▼
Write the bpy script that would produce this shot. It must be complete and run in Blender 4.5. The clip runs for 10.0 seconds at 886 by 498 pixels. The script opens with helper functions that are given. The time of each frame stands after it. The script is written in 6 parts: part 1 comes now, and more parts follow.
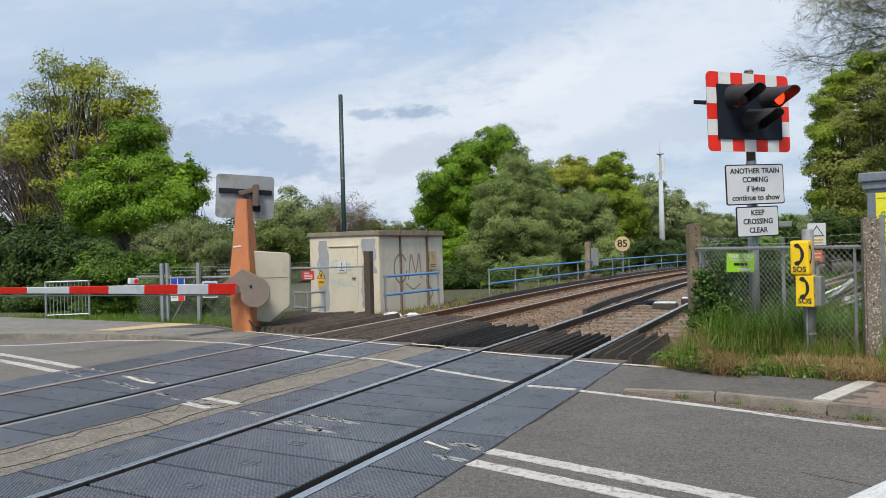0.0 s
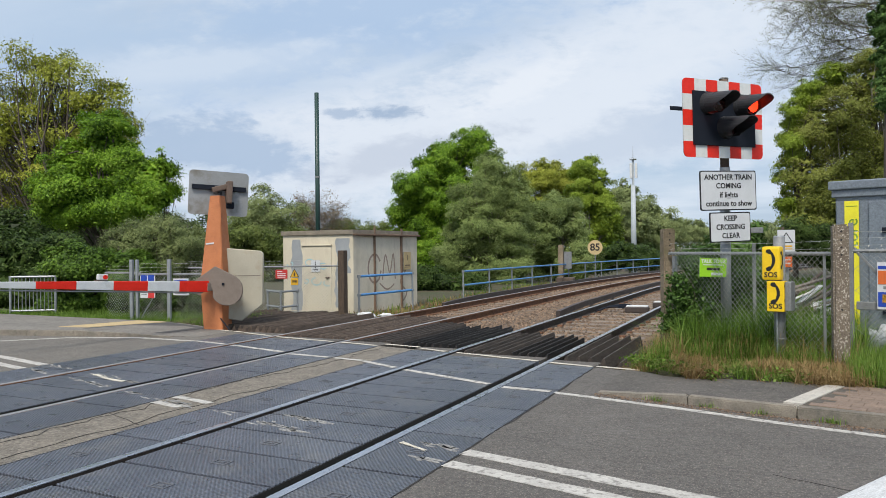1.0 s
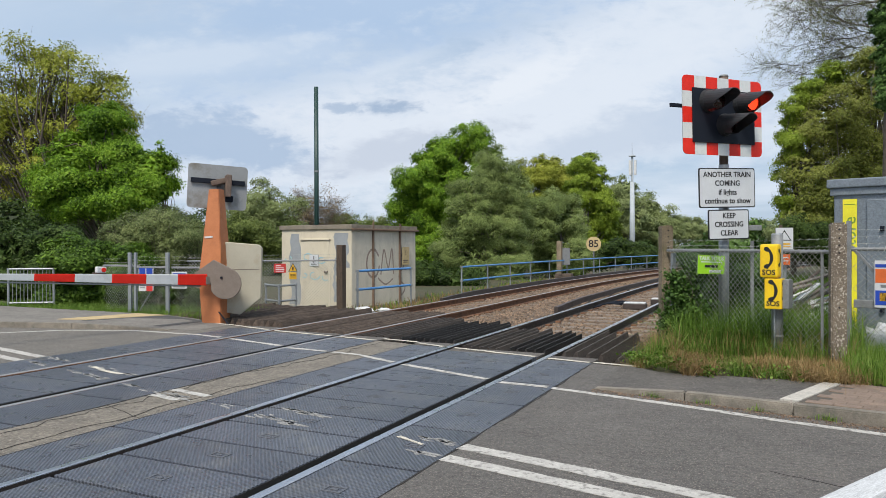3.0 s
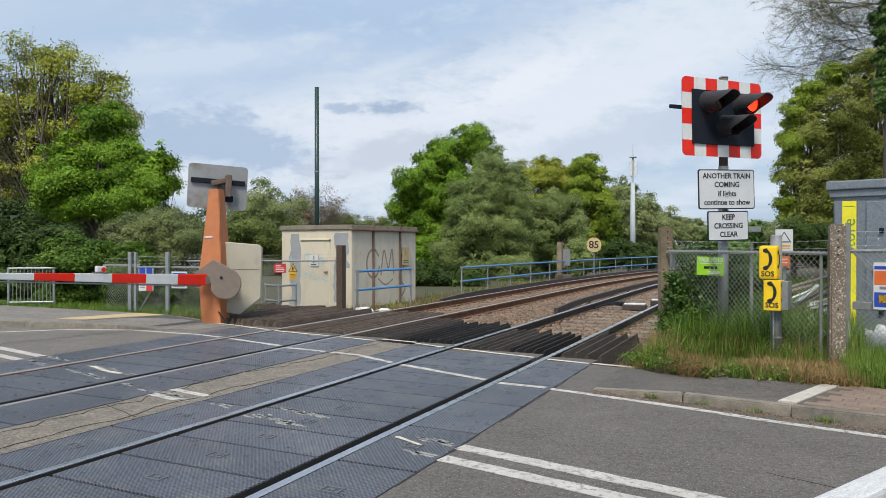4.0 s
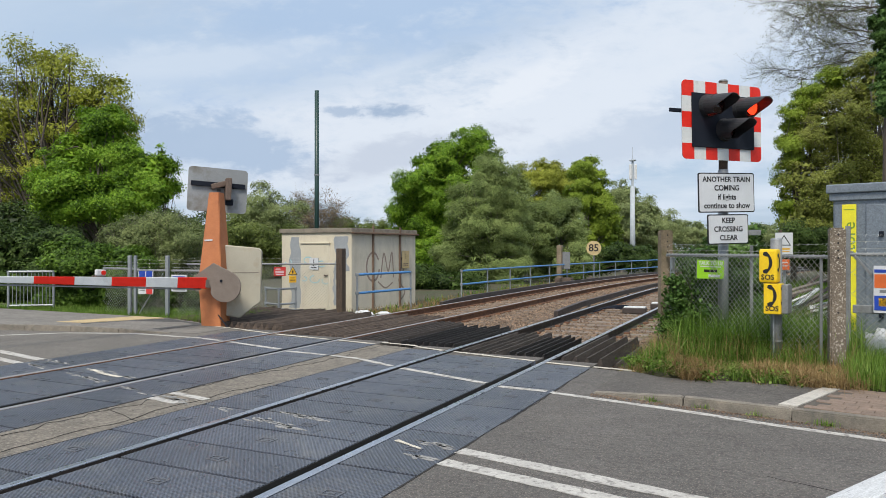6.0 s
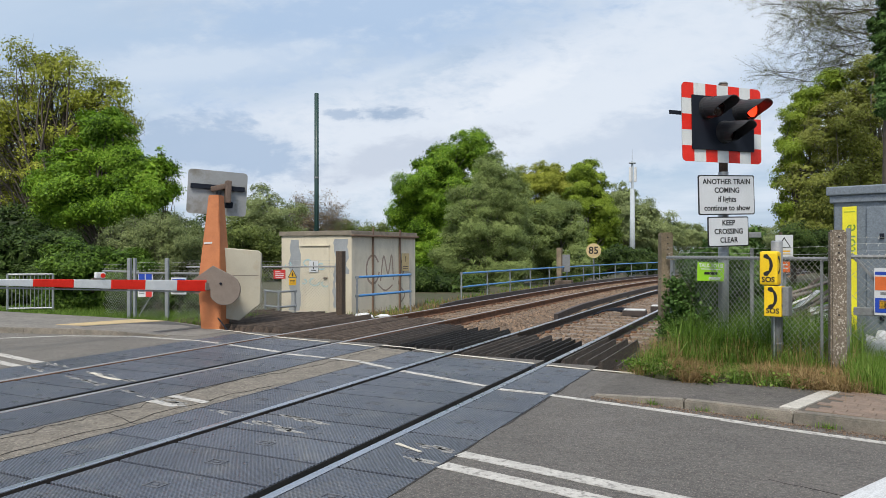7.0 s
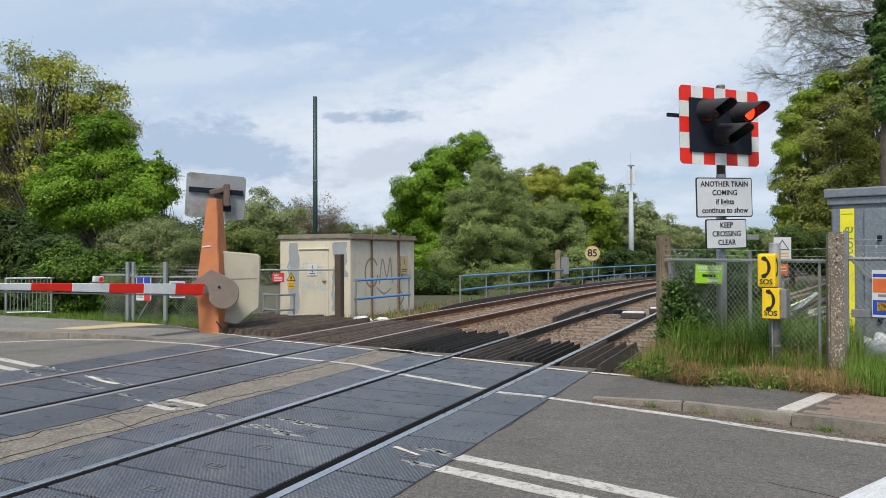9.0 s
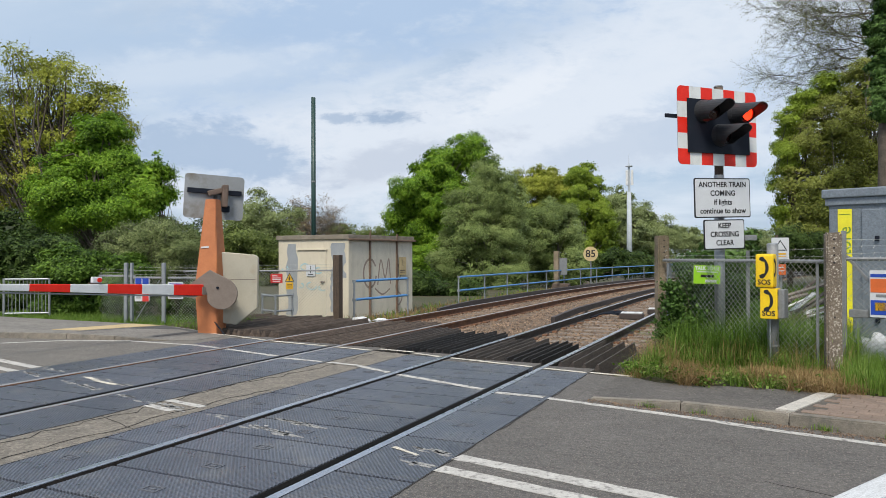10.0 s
▲
— DIRECTIONS —
Go through the listing above and write it out again exactly, dropping the pictures.

— WRITTEN REPLY —
Write the bpy script that would produce this shot. It must be complete and run in Blender 4.5. The clip runs for 10.0 seconds at 886 by 498 pixels. The script opens with helper functions that are given. The time of each frame stands after it. The script is written in 6 parts: part 1 comes now, and more parts follow.
0.0 s
1.0 s
3.0 s
4.0 s
6.0 s
7.0 s
9.0 s
10.0 s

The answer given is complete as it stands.